### SHORT PROBLEM
Your task is to repeat only the lines from the one with "q = m.to_quaternion()" through the one with "scene.view_settings.keyframe_insert(path, frame=frame(t))", exactly as they stand, both ends included.

### RAW DATA

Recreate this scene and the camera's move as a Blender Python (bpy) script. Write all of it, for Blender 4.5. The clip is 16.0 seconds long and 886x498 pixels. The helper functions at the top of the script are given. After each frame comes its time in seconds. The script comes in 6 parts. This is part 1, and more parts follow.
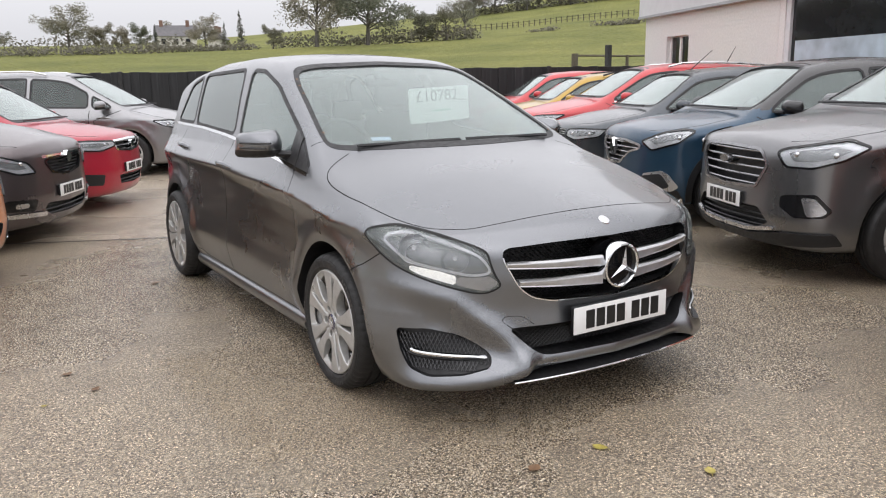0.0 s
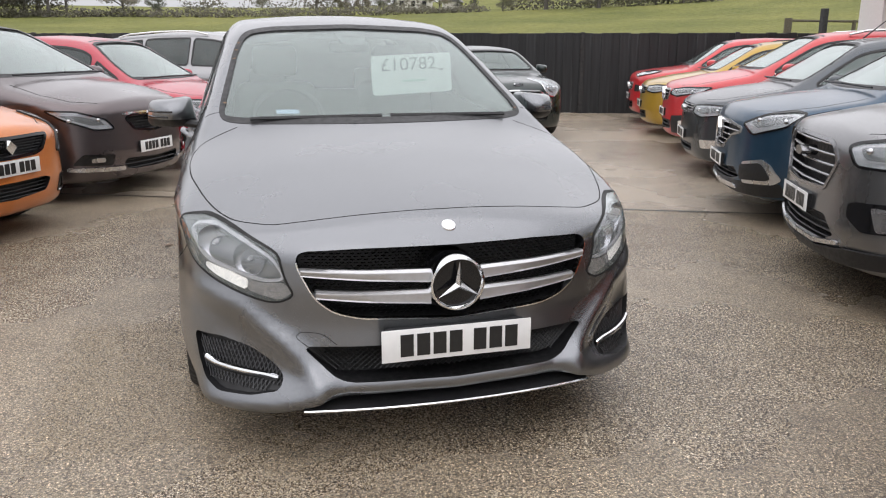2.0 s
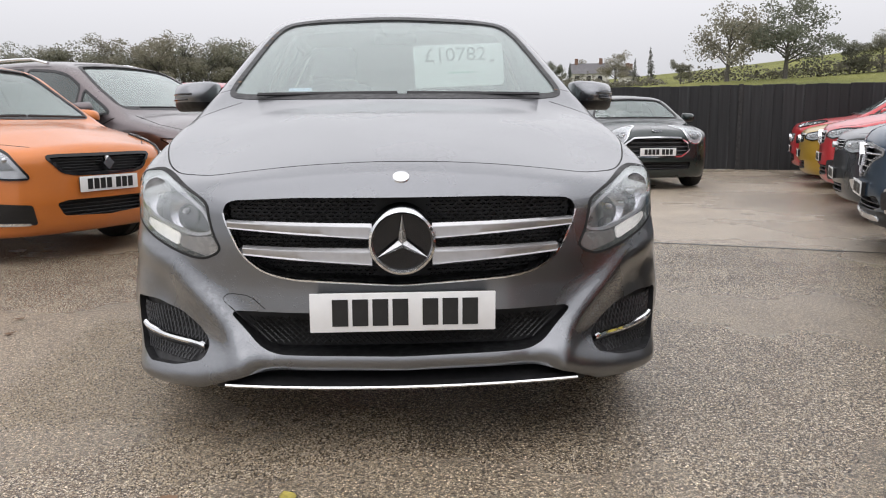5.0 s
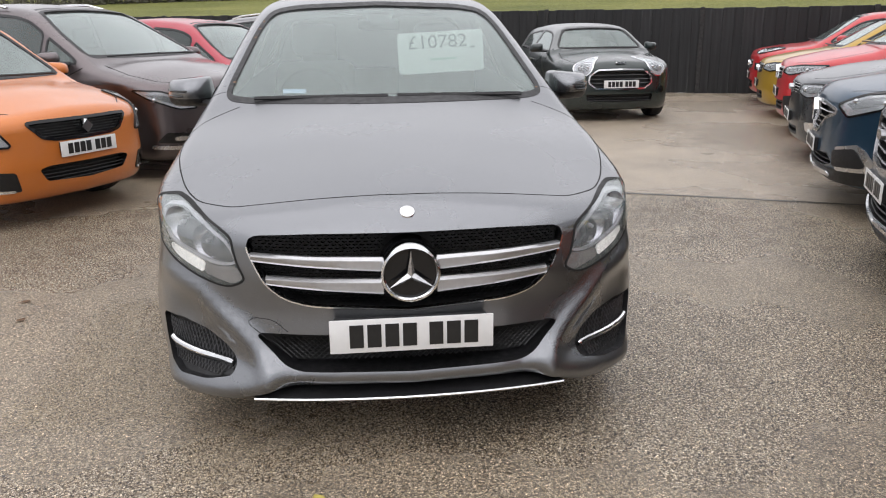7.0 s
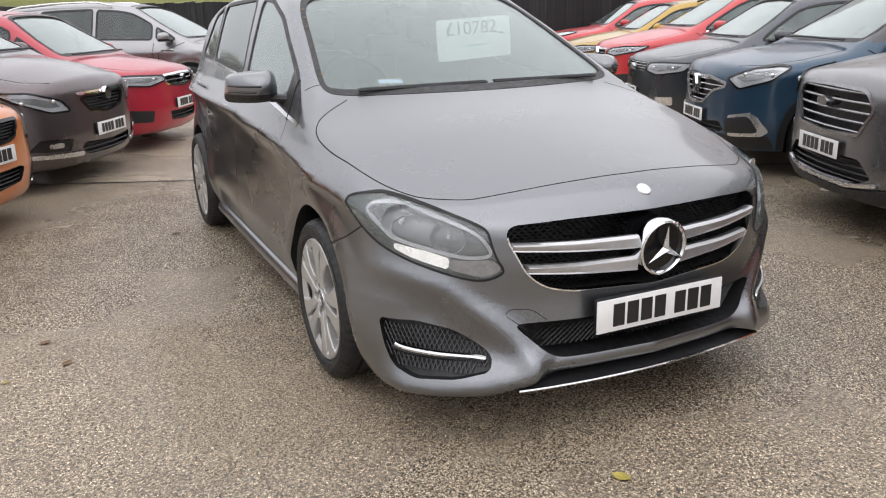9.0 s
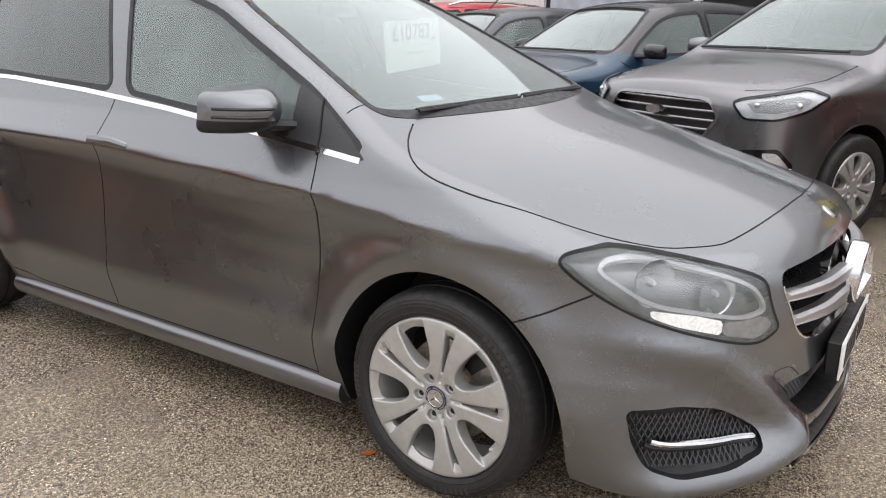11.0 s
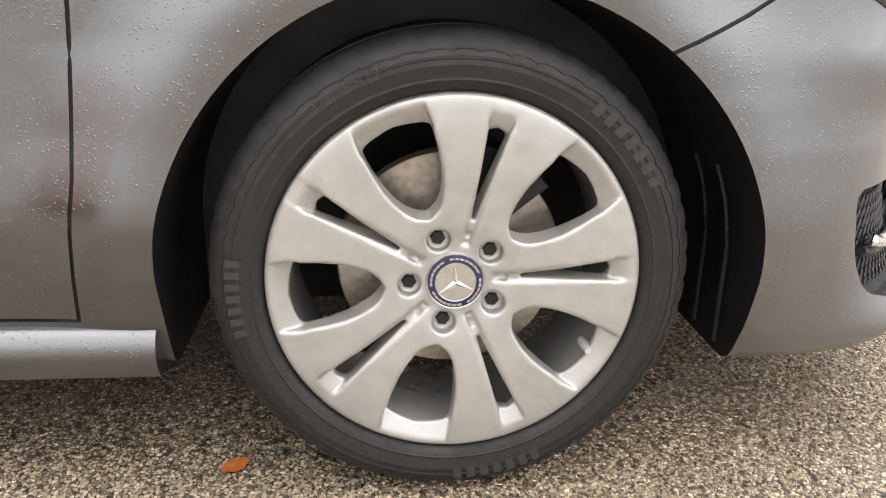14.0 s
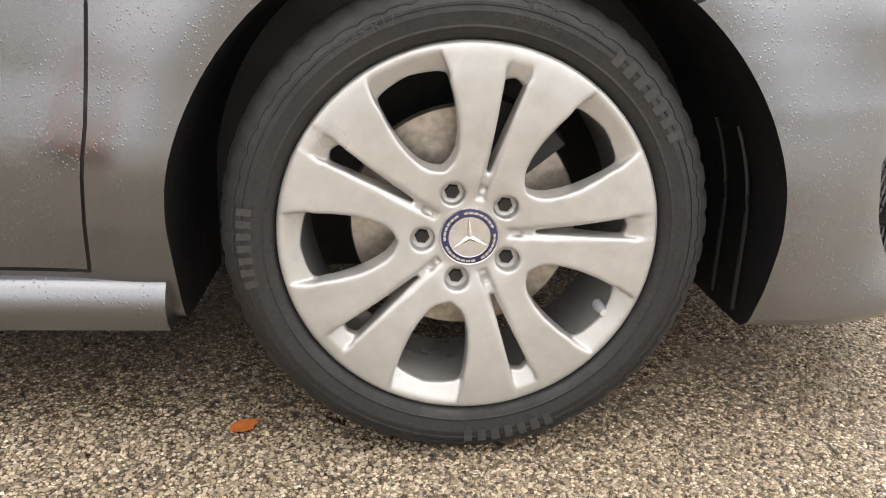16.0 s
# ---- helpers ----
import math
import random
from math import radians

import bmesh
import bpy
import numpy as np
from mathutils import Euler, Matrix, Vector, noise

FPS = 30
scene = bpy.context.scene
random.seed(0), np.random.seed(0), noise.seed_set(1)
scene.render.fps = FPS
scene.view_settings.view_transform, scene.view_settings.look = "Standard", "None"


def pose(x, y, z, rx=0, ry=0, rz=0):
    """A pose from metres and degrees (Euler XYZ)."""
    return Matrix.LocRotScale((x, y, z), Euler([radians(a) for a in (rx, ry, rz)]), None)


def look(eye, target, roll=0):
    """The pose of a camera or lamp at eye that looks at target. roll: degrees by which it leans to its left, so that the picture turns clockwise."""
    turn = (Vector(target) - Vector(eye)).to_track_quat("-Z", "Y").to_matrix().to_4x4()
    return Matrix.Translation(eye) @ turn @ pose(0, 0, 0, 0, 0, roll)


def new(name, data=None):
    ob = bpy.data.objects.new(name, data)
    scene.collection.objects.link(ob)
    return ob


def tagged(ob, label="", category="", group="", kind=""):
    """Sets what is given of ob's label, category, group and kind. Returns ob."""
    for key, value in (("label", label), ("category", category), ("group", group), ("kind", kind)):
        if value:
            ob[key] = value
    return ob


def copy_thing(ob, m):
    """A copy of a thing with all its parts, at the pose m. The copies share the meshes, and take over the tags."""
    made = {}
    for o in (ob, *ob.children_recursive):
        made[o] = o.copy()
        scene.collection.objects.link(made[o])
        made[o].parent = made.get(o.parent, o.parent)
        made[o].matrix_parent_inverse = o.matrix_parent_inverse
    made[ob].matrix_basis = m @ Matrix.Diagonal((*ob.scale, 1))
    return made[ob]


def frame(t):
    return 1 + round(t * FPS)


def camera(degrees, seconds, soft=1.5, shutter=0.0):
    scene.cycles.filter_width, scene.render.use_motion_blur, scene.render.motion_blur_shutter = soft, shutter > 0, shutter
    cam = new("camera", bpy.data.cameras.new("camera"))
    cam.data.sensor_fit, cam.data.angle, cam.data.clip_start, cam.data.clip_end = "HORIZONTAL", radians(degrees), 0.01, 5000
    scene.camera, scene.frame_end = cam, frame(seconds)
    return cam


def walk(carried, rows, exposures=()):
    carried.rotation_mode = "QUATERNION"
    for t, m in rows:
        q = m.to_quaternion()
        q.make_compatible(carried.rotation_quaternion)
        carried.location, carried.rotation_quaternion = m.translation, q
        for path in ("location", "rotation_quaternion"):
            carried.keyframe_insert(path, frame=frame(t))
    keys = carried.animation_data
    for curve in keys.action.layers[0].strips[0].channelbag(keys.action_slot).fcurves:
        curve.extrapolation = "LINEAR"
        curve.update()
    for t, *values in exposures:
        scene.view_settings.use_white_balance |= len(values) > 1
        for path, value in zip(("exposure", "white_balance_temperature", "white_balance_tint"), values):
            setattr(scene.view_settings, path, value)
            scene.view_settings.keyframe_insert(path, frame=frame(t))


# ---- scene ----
cam = camera(58.2, 16.0, soft=1.1)
PATH = [
    (0, (-2.312, -2.334, 1.385), (-1.268, -0.678, 0.973), -0.9),
    (0.5, (-2.001, -2.463, 1.398), (-1.038, -0.761, 0.975), -0.9),
    (1, (-1.633, -2.448, 1.36), (-0.784, -0.693, 0.914), -0.6),
    (1.5, (-1.197, -2.438, 1.379), (-0.494, -0.626, 0.906), -0.1),
    (2, (-0.741, -2.437, 1.393), (-0.205, -0.574, 0.9), 0.1),
    (2.5, (-0.378, -2.328, 1.386), (0.002, -0.426, 0.896), 0.2),
    (3, (-0.077, -2.331, 1.382), (0.179, -0.402, 0.918), 0.0),
    (3.5, (-0.011, -2.283, 1.326), (0.168, -0.333, 0.916), -0.1),
    (4, (-0.018, -2.231, 1.045), (0.12, -0.265, 0.706), -0.2),
    (4.2, (-0.019, -2.22, 0.961), (0.109, -0.248, 0.653), -0.2),
    (6.3, (-0.053, -2.234, 0.988), (0.066, -0.272, 0.617), -0.3),
    (6.5, (-0.07, -2.239, 1.146), (0.061, -0.29, 0.716), -0.4),
    (7, (-0.165, -2.398, 1.379), (0.051, -0.485, 0.84), -0.6),
    (7.5, (-0.47, -2.509, 1.4), (-0.136, -0.62, 0.836), -0.3),
    (8, (-0.848, -2.404, 1.365), (-0.399, -0.54, 0.796), -0.2),
    (8.5, (-1.278, -2.206, 1.385), (-0.689, -0.383, 0.812), -0.5),
    (9, (-1.709, -1.964, 1.389), (-0.885, -0.233, 0.816), -1.3),
    (9.5, (-2.079, -1.598, 1.413), (-1.057, 0.026, 0.849), -1.1),
    (10, (-2.477, -1.203, 1.408), (-1.229, 0.262, 0.863), -0.1),
    (10.2, (-2.591, -1.035, 1.392), (-1.257, 0.353, 0.85), 0.3),
    (12.3, (-2.533, 0.809, 1.33), (-0.687, 1.22, 0.679), -0.3),
    (12.5, (-2.445, 0.891, 1.314), (-0.583, 1.174, 0.642), -0.2),
    (13, (-2.104, 0.967, 1.171), (-0.243, 1.024, 0.439), 0.3),
    (13.5, (-1.883, 1.009, 0.9), (-0.021, 0.884, 0.179), 1.9),
    (14, (-1.83, 1.012, 0.694), (0.048, 0.824, 0.035), 1.4),
    (14.5, (-1.842, 0.998, 0.627), (0.056, 0.83, 0.0205), 1.1),
    (15, (-1.848, 0.997, 0.6135), (0.0565, 0.829, 0.03), 1.3),
    (15.5, (-1.8445, 1.0045, 0.6195), (0.052, 0.8215, 0.0135), 1.6),
    (16, (-1.84, 1.0095, 0.6185), (0.052, 0.8585, -0.0105), 2.0),
]
EXPOSURES = [(0, 0.14, 6400, 14), (3.0, 0.06, 6400, 14), (6.4, 0.0, 6400, 14), (8.0, 0.08, 6400, 14), (10.2, 0.2, 6400, 14), (12.5, 0.53, 6700, 14), (14.0, 0.86, 6750, 13), (16, 0.9, 6800, 13)]
walk(cam, [(t, look(eye, target, roll)) for t, eye, target, roll in PATH], EXPOSURES)

# ---- light ----
world = bpy.data.worlds.new("overcast")
scene.world = world
world.use_nodes = True
wn = world.node_tree
sky = wn.nodes.new("ShaderNodeTexSky")
sky.sky_type, sky.sun_disc = "NISHITA", False
sky.sun_elevation, sky.sun_rotation = radians(48), radians(200)
sky.air_density, sky.dust_density, sky.ozone_density = 1.0, 6.0, 1.0
pale = wn.nodes.new("ShaderNodeHueSaturation")
pale.inputs["Saturation"].default_value = 0.12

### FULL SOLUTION
        q = m.to_quaternion()
        q.make_compatible(carried.rotation_quaternion)
        carried.location, carried.rotation_quaternion = m.translation, q
        for path in ("location", "rotation_quaternion"):
            carried.keyframe_insert(path, frame=frame(t))
    keys = carried.animation_data
    for curve in keys.action.layers[0].strips[0].channelbag(keys.action_slot).fcurves:
        curve.extrapolation = "LINEAR"
        curve.update()
    for t, *values in exposures:
        scene.view_settings.use_white_balance |= len(values) > 1
        for path, value in zip(("exposure", "white_balance_temperature", "white_balance_tint"), values):
            setattr(scene.view_settings, path, value)
            scene.view_settings.keyframe_insert(path, frame=frame(t))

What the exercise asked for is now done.